__Stated goal__: Each line from the one containing "scene = bpy.context.scene" through the one containing "of a camera" must be echoed exactly, endpoints included, and every other line omitted.

__Data to process__:
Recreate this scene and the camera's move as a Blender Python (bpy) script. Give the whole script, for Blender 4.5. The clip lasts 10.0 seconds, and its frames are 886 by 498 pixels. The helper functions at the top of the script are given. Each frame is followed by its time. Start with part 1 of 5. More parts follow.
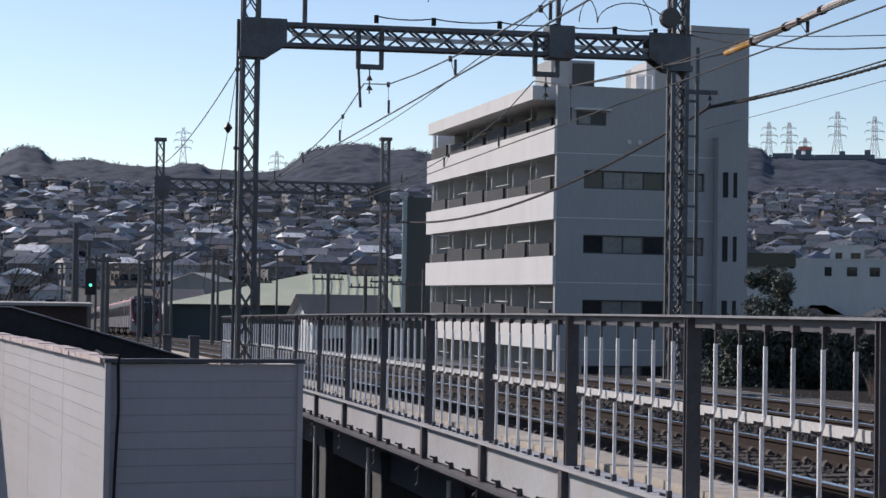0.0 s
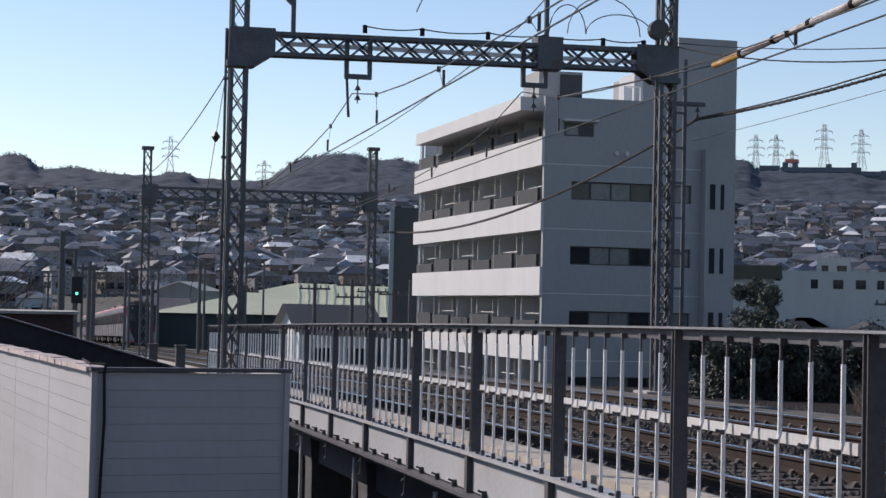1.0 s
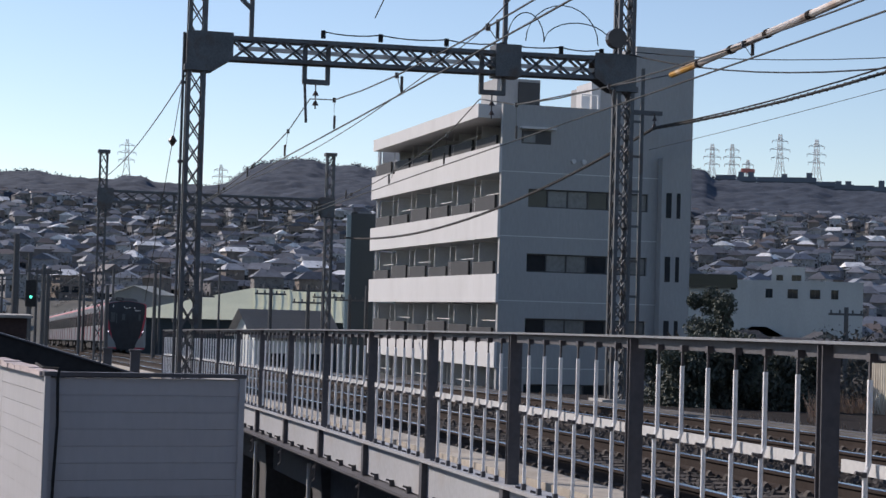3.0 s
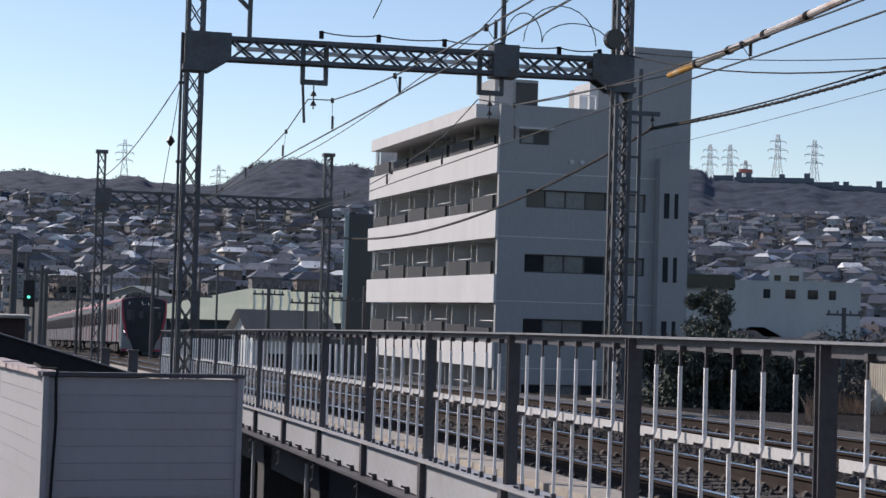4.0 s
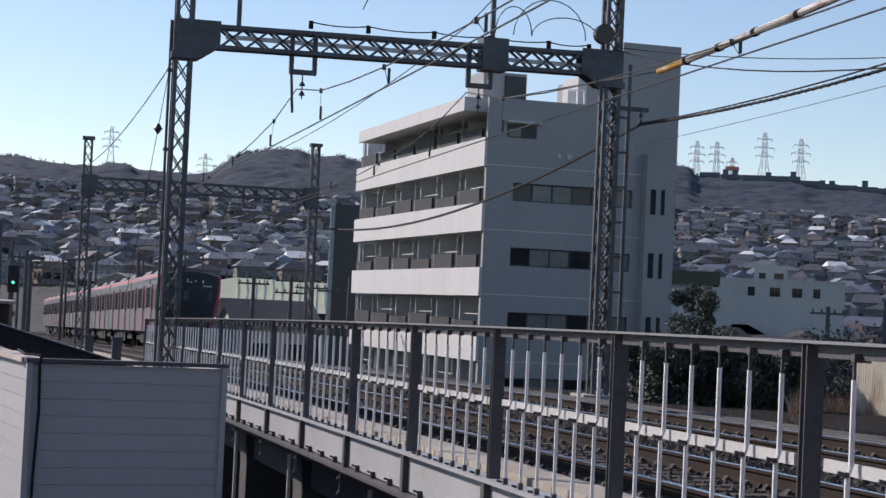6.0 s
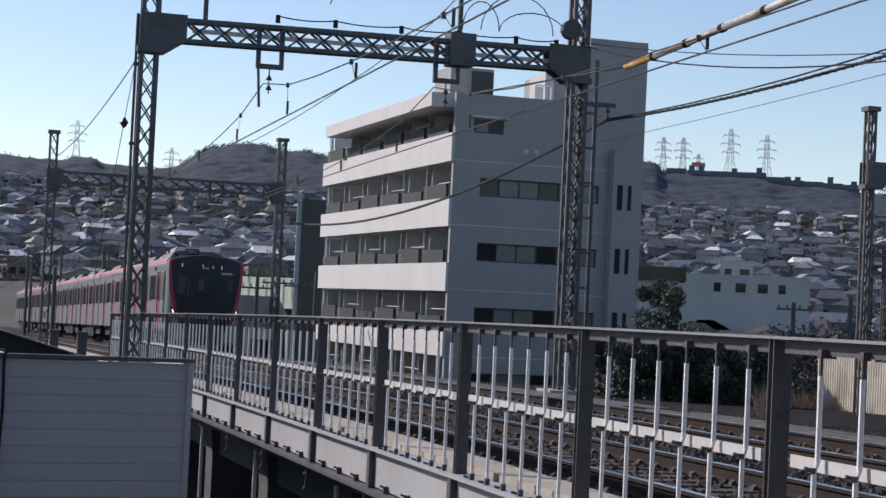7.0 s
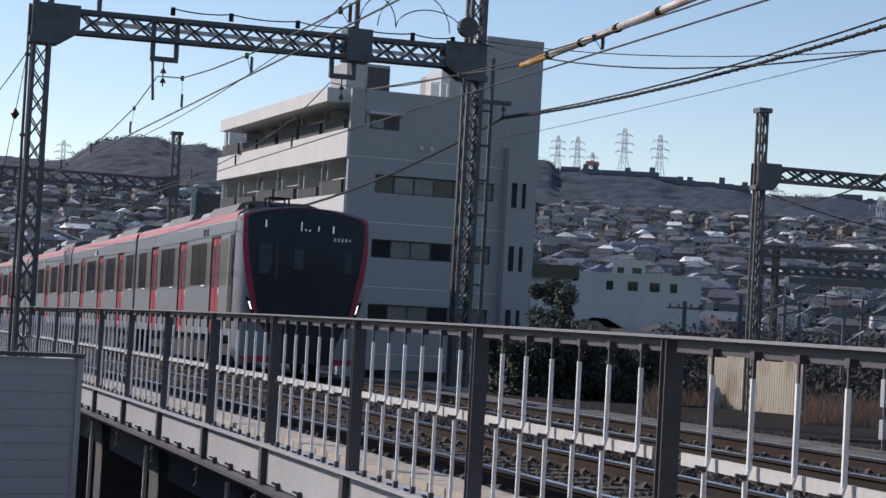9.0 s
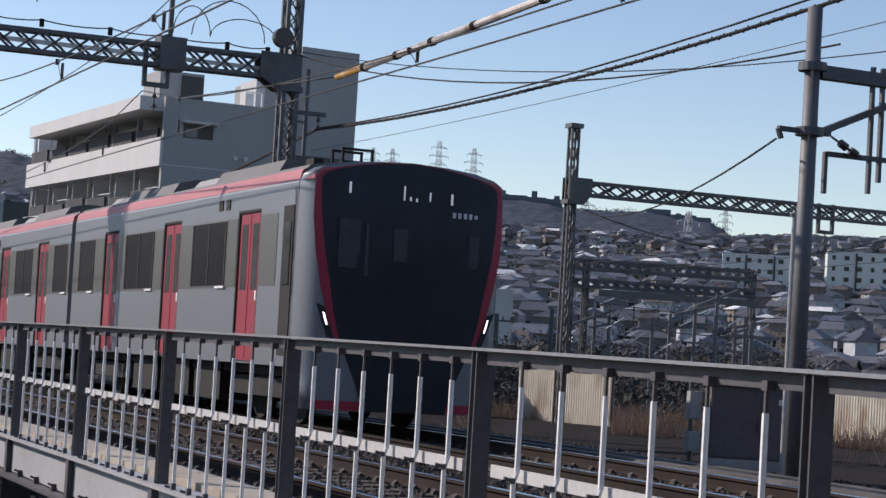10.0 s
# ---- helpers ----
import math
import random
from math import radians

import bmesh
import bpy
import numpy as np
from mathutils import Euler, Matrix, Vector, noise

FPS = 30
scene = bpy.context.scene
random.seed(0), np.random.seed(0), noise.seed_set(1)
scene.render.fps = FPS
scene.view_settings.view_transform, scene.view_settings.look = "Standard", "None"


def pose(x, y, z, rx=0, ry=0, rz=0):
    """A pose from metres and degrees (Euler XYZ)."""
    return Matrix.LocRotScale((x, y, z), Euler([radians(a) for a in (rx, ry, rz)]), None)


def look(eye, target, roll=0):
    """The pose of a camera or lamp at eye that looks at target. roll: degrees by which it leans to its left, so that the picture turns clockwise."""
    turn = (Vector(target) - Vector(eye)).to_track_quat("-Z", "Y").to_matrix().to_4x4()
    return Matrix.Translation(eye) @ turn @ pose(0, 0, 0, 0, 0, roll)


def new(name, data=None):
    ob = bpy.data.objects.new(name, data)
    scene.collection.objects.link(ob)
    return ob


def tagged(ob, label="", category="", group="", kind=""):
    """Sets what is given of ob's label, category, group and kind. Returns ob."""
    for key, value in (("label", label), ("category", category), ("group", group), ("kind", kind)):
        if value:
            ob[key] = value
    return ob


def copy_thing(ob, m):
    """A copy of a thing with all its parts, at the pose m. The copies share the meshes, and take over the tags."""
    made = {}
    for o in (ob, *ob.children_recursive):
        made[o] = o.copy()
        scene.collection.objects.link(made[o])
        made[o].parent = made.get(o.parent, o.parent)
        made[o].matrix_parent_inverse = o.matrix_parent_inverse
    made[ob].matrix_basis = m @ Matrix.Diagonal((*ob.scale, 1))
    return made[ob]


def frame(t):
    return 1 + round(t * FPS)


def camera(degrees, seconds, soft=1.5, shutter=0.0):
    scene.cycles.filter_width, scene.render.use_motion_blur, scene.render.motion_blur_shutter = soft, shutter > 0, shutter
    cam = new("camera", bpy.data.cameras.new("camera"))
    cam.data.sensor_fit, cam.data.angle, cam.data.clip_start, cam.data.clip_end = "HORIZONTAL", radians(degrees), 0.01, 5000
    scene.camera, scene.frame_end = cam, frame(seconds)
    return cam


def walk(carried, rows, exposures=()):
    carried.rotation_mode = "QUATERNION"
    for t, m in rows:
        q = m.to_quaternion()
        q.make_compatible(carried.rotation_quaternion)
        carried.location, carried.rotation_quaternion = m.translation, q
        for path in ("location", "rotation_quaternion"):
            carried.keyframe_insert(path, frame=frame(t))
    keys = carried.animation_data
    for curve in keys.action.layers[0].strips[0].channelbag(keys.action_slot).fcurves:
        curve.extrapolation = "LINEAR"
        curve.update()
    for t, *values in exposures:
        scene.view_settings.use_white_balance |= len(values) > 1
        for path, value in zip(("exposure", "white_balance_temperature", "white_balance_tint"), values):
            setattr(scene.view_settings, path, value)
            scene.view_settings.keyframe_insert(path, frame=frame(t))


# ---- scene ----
cam = camera(27.5, 10.0)
EYE = 7.5
ROWS = [
    (0.0, -12.042, 1.504, -0.893, 0.004, -0.025, -0.004),
    (0.5, -12.162, 1.787, -1.071, 0.001, -0.017, -0.004),
    (1.0, -12.467, 1.839, -1.211, -0.001, -0.014, -0.004),
    (1.5, -12.848, 1.865, -1.390, 0.000, -0.005, -0.001),
    (2.0, -13.317, 1.949, -1.595, 0.001, -0.001, -0.004),
    (2.5, -13.735, 2.053, -1.659, 0.004, 0.003, -0.000),
    (4.0, -13.926, 2.088, -1.669, -0.005, -0.014, -0.001),
    (4.5, -13.968, 2.135, -1.838, 0.000, -0.000, -0.000),
    (5.0, -14.029, 2.261, -2.164, -0.006, -0.003, 0.002),
    (5.5, -14.122, 2.036, -2.481, -0.013, 0.000, 0.003),
    (7.0, -15.472, 1.760, -2.702, -0.004, 0.045, 0.002),
    (7.5, -16.156, 1.812, -2.835, -0.005, 0.052, 0.002),
    (8.0, -16.879, 1.826, -2.913, -0.001, 0.061, 0.003),
    (8.5, -17.728, 1.811, -2.988, 0.004, 0.070, 0.005),
    (9.0, -18.831, 1.816, -3.155, 0.003, 0.072, 0.005),
    (9.5, -20.762, 1.923, -3.517, -0.001, 0.060, 0.007),
    (10.0, -24.739, 2.514, -3.419, 0.007, 0.064, 0.010),
]
walk(cam, [(t, pose(ex, ey, EYE + ez, 90 + pitch, roll, yaw)) for t, yaw, pitch, roll, ex, ey, ez in ROWS], [(0.0, 0.0, 6600, 17), (10.0, 0.0, 6600, 17)])

# ---- light ----
SUN_AZ, SUN_EL = 136.0, 32.0   # azimuth in degrees from +x towards +y, elevation
world = bpy.data.worlds.new("world")
scene.world = world
world.use_nodes = True
wn = world.node_tree
sky = wn.nodes.new("ShaderNodeTexSky")
sky.sky_type, sky.sun_disc = "NISHITA", False
sky.sun_elevation, sky.sun_rotation = radians(SUN_EL), radians(90 - SUN_AZ)
sky.air_density, sky.dust_density, sky.ozone_density = 0.95, 0.12, 1.9
wn.nodes["Background"].inputs["Strength"].default_value = 0.138
wn.links.new(sky.outputs["Color"], wn.nodes["Background"].inputs["Color"])
sun = new("sun", bpy.data.lights.new("sun", "SUN"))
sun.data.energy, sun.data.angle, sun.data.color = 4.6, radians(0.5), (1.0, 0.93, 0.84)
sun_way = Vector((math.cos(radians(SUN_AZ)) * math.cos(radians(SUN_EL)), math.sin(radians(SUN_AZ)) * math.cos(radians(SUN_EL)), math.sin(radians(SUN_EL))))
sun.matrix_world = look((0, 0, 60), Vector((0, 0, 60)) - sun_way)
scene.view_settings.exposure = 0.0


# ---- materials ----
def material(name, color, rough=0.7, metal=0.0, vary=0.25, scale=3.0, fine=40.0, bump=0.15, stain=0.0, stain_color=(0.1, 0.06, 0.03), random_tone=0.0, stretch=(1, 1, 1), spec=0.4):
    """A painted or mineral surface: two scales of tone, optional stains and relief."""
    m = bpy.data.materials.new(name)
    m.use_nodes = True
    nt = m.node_tree
    N, L = nt.nodes, nt.links
    b = N["Principled BSDF"]
    b.inputs["Roughness"].default_value, b.inputs["Metallic"].default_value = rough, metal
    b.inputs["Specular IOR Level"].default_value = spec
    tc = N.new("ShaderNodeTexCoord")
    mp = N.new("ShaderNodeMapping")
    mp.inputs["Scale"].default_value = stretch
    L.new(tc.outputs["Object"], mp.inputs["Vector"])
    big = N.new("ShaderNodeTexNoise")
    big.inputs["Scale"].default_value, big.inputs["Detail"].default_value = scale, 4
    small = N.new("ShaderNodeTexNoise")
    small.inputs["Scale"].default_value, small.inputs["Detail"].default_value = fine, 3
    for n in (big, small):
        L.new(mp.outputs["Vector"], n.inputs["Vector"])
    add = N.new("ShaderNodeMath")
    add.operation = "ADD"
    L.new(big.outputs["Fac"], add.inputs[0])
    L.new(small.outputs["Fac"], add.inputs[1])
    rng = N.new("ShaderNodeMapRange")
    rng.inputs["From Min"].default_value, rng.inputs["From Max"].default_value = 0.6, 1.4
    rng.inputs["To Min"].default_value, rng.inputs["To Max"].default_value = 1 - vary, 1 + vary
    L.new(add.outputs[0], rng.inputs["Value"])
    tone = rng.outputs["Result"]
    if random_tone:
        oi = N.new("ShaderNodeObjectInfo")
        r2 = N.new("ShaderNodeMapRange")
        r2.inputs["To Min"].default_value, r2.inputs["To Max"].default_value = 1 - random_tone, 1 + random_tone
        L.new(oi.outputs["Random"], r2.inputs["Value"])
        mul = N.new("ShaderNodeMath")
        mul.operation = "MULTIPLY"
        L.new(tone, mul.inputs[0])
        L.new(r2.outputs["Result"], mul.inputs[1])
        tone = mul.outputs[0]
    vm = N.new("ShaderNodeVectorMath")
    vm.operation = "SCALE"
    vm.inputs[0].default_value = color
    L.new(tone, vm.inputs["Scale"])
    out = vm.outputs[0]
    if stain:
        st = N.new("ShaderNodeTexNoise")
        st.inputs["Scale"].default_value, st.inputs["Detail"].default_value = scale * 1.7, 6
        L.new(mp.outputs["Vector"], st.inputs["Vector"])
        sr = N.new("ShaderNodeMapRange")
        sr.inputs["From Min"].default_value, sr.inputs["From Max"].default_value = 0.5, 0.72
        sr.inputs["To Max"].default_value = stain
        L.new(st.outputs["Fac"], sr.inputs["Value"])
        mx = N.new("ShaderNodeMix")
        mx.data_type = "RGBA"
        mx.inputs["B"].default_value = (*stain_color, 1)
        L.new(sr.outputs["Result"], mx.inputs["Factor"])
        L.new(out, mx.inputs["A"])
        out = mx.outputs["Result"]
    L.new(out, b.inputs["Base Color"])
    if bump:
        bp = N.new("ShaderNodeBump")
        bp.inputs["Strength"].default_value, bp.inputs["Distance"].default_value = bump, 0.02
        L.new(small.outputs["Fac"], bp.inputs["Height"])
        L.new(bp.outputs["Normal"], b.inputs["Normal"])
    return m


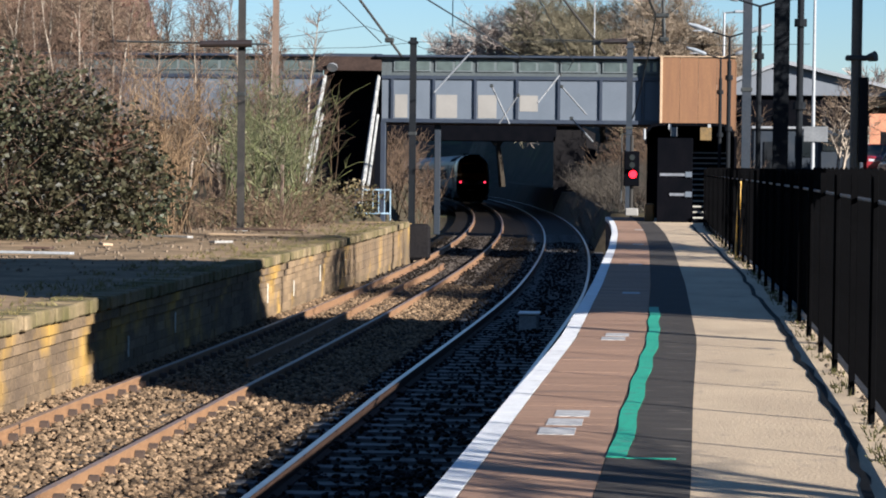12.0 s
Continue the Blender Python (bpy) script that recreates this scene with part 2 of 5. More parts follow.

__Exercise response__:
scene = bpy.context.scene
random.seed(0), np.random.seed(0), noise.seed_set(1)
scene.render.fps = FPS
scene.view_settings.view_transform, scene.view_settings.look = "Standard", "None"


def pose(x, y, z, rx=0, ry=0, rz=0):
    """A pose from metres and degrees (Euler XYZ)."""
    return Matrix.LocRotScale((x, y, z), Euler([radians(a) for a in (rx, ry, rz)]), None)


def look(eye, target, roll=0):
    """The pose of a camera or lamp at eye that looks at target. roll: degrees by which it leans to its left, so that the picture turns clockwise."""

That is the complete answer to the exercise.